_Given data_
════════════════════
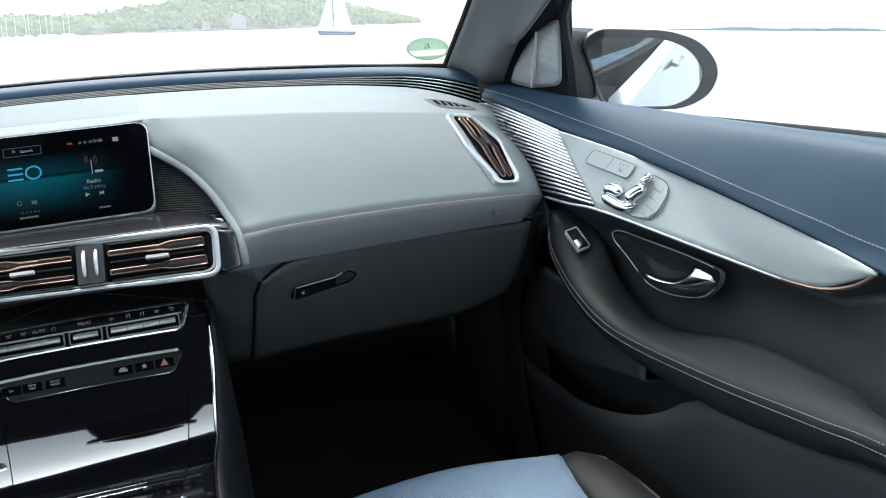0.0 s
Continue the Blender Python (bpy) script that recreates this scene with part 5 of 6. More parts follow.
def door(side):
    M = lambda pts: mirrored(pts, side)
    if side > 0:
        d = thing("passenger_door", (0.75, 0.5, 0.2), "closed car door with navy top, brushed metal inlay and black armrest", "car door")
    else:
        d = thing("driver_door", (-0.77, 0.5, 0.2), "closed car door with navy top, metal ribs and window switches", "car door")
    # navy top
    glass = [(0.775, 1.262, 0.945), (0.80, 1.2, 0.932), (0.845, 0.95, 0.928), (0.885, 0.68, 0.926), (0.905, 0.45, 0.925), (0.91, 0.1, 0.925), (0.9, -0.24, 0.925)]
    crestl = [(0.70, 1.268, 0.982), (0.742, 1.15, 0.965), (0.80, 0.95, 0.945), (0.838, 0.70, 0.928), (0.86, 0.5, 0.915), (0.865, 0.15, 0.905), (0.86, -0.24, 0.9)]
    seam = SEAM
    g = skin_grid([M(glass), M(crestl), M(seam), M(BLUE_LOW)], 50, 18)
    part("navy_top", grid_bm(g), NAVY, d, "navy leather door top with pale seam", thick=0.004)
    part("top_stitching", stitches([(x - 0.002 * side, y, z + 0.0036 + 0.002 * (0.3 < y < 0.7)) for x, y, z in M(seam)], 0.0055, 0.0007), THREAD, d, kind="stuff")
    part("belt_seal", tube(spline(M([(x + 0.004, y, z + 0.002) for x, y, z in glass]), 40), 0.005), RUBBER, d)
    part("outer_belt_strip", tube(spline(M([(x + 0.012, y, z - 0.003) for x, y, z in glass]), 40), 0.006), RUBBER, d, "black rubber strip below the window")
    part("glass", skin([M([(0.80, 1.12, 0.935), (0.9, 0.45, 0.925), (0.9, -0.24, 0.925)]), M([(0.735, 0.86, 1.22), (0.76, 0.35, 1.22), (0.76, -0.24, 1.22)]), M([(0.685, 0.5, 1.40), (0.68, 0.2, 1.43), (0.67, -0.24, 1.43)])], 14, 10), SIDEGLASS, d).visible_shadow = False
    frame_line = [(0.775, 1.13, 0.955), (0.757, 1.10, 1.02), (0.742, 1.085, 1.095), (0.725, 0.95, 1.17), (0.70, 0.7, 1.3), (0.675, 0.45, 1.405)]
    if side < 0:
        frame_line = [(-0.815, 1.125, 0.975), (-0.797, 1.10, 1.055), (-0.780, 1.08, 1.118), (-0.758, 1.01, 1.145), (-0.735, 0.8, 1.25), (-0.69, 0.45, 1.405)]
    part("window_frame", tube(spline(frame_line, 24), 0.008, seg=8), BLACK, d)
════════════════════
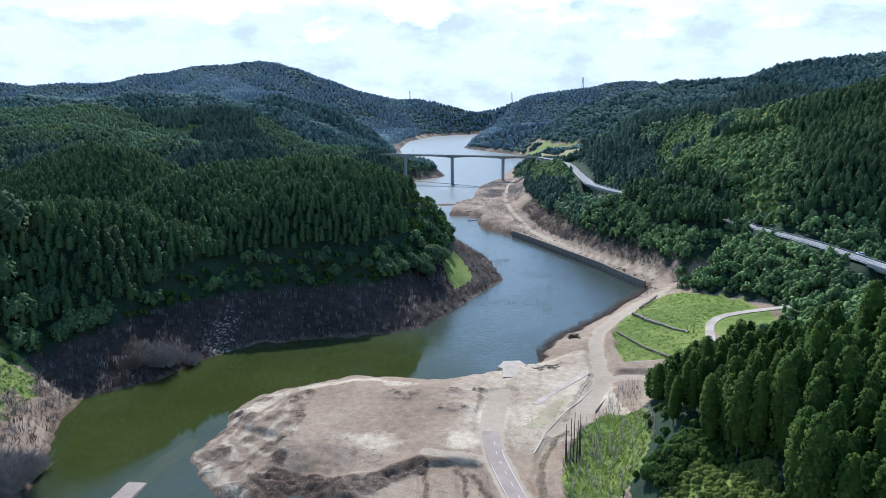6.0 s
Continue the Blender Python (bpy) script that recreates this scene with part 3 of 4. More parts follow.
════════════════════
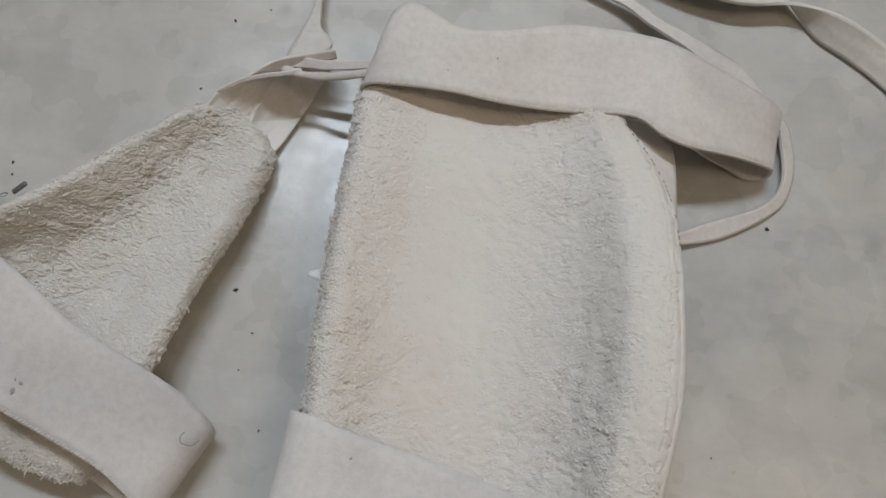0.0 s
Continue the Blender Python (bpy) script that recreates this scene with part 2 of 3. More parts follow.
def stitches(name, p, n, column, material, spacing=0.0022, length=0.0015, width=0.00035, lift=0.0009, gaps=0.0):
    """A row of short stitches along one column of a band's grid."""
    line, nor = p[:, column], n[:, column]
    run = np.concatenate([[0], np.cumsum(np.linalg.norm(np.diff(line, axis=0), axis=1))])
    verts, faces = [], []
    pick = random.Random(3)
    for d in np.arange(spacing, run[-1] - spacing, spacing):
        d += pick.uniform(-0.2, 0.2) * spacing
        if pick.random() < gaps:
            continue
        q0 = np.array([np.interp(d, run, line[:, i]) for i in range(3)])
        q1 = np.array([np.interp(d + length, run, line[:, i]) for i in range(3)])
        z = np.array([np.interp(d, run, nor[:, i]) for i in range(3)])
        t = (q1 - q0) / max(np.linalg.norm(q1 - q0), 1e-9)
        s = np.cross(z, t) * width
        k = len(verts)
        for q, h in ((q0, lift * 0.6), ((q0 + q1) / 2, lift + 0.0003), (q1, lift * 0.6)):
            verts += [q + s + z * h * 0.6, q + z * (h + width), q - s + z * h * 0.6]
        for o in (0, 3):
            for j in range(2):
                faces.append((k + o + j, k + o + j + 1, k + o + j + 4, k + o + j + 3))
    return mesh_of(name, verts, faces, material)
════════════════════
_Exercise prompt_
Review the preceding data and report every line that includes the string "Python".

_Expected answer_
Continue the Blender Python (bpy) script that recreates this scene with part 5 of 6. More parts follow.
Continue the Blender Python (bpy) script that recreates this scene with part 3 of 4. More parts follow.
Continue the Blender Python (bpy) script that recreates this scene with part 2 of 3. More parts follow.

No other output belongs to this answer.